By Giselle G. Richards
I have often thought to myself, over the past 10 years, that my case is unique, yet troublesome. My case is unique because, not only have I been caught in the middle of the national mortgage crisis, I am henceforth at a point in my life that there may not be any hope for me to finish renovating my home.
You must understand that it is very difficult for me to “open” up about my situation. However, I have come to the conclusion that if I am to be heard, and/or receive help with my mortgage, I must bare my soul and tell all.
In The Beginning…..
I met my husband at college, in 1975, while attending Northeast Louisiana University, Monroe, LA. We both majored in Journalism. He was in Journalism because his parents owned a weekly newspaper in the small town of Colfax, Louisiana. I was majoring in Journalism because I wanted to become a writer. I wanted to write novels, and I thought I could get a good start in Journalism.
We immediately hit it off – did homework together, dated — all of it. I fell in love with him, too, and he, in me, I so thought. I believed I had found my soul mate and that I was meant to get my degree and go to work with Dru and his parents in Colfax at their small weekly newspaper.
Dru graduated a year ahead of me and got a job with a newspaper in Logansport, La. From there he left and went to work at a newspaper in Center, Texas. He was there when we got married in 1978. I did odd jobs for them, and tried some reporting. However, within 3 or 4 months after we were married, Drub’s parents needed us to come home and work at The Chronicle, the newspaper they owned.
We rented a 1960’s style wood frame house for $65 a month from an elderly couple. Wow! You didn’t find one like that anywhere else. Of course it had old, wall mounted gas heaters and no air conditioning.
A few months later Dru’s dad, W.D. Sr. (friends and close family called him “Buddy”), considered buying some property across the street from his house that was for sale. It was strictly investment property to him. However, he did offer to let us move into the house sitting on this piece of property for the same amount of rent each month. There was a catch, of course: the house needed A LOT of work. At first I was against the move. The house needed a lot of work. It needed to be completely re-wired and all new plumbing installed, among other things.
But what drew me to the house was it still had most of it original doors and windows, it had a raised, front, covered porch, and, most of all, it had a big back yard. It needed a new roof to begin with, among other things, but I slowly warmed up to the house.
Built in 1912 with a hip roof, the house was, originally, the headquarters for the town’s first “telephone exchange office”. This is where switch boards and the high chairs were first used ever in Colfax.
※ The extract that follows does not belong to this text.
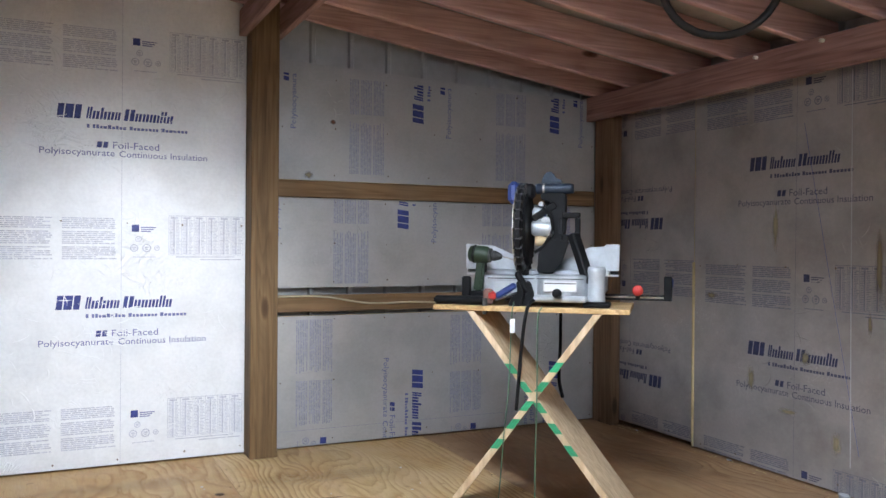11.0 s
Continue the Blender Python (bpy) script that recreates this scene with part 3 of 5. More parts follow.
def print_repeat(b):
    """One repeat of the facer's print: emblem, name bars, words, text blocks, seals and table."""
    rnd = random.Random(4)
    for s0, s1 in ((0.333, 0.361), (0.367, 0.405), (0.411, 0.440)):     # the emblem, as a slanted block with two slits
        slanted(b, s0, s1, 0.800, 0.870, 0, 0.12)
    s = 0.466
    for k, w in enumerate((0.022, 0.030, 0.029, 0.029, 0.024, 0.047, 0.030, 0.029, 0.029, 0.011, 0.011, 0.011, 0.028)):
        hi = 0.862 if k in (0, 5, 10, 11) else 0.843
        if w < 0.015:
            slanted(b, s, s + w, 0.803, hi, 0)
        else:                                                # the maker's name, as plain upright bars
            slanted(b, s, s + w * 0.40, 0.803, 0.862 if k == 2 else hi, 0)
            slanted(b, s + w * 0.56, s + w, 0.803, hi, 0)
        s += w + 0.0055 + (0.014 if k == 4 else 0)
    s = 0.470
    for n in (1, 9, 8, 7):
        for k in range(n):
            w = rnd.uniform(0.011, 0.017)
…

Moreover, some of the original high chairs that the ladies sat in at the switch board were stored in the old shed out back.
The front entry way, or foyer and all the rooms still had the original pine floors; there were fireplaces in each of the rooms; and towards the back, an old bathroom was added in later years, taking in part of the old back porch. The floor was not level, and the small wooded window would not open. The style of the house appeared to be “L” shaped, but with easily opening front and back doors to allow a cool spring breeze to blow through.
The ceilings were at least eight feet high. The rooms didn’t seem to have any specific designation, except for the kitchen and bathroom. It could easily have been a 4-bedroom house, but then it wouldn’t have a living room and dining room.
We worked hard to fix up this house, with help, of course. Dru had a younger brother, Kenny, a tremendous help. By the time he was 13 years old, Kenny had become the family’s unofficial electrician, plumber, contractor and engineer. So, with Kenny and Mr. W.D., – and sometimes Dru’s mother, Helen, we stripped and varnished the floors, installed sheet rock in all the rooms, ran all new electrical wiring, outlets and switches, installed all new plumbing using PVC pipe, and painted all the rooms. Helen bought and installed the curtains for all the windows.
Eventually Dru and I decided to buy the house. We were going to borrow the money in order to finish all the renovations we had planned. We wanted to host our parties and family gatherings, and of course, raise the children we would eventually have.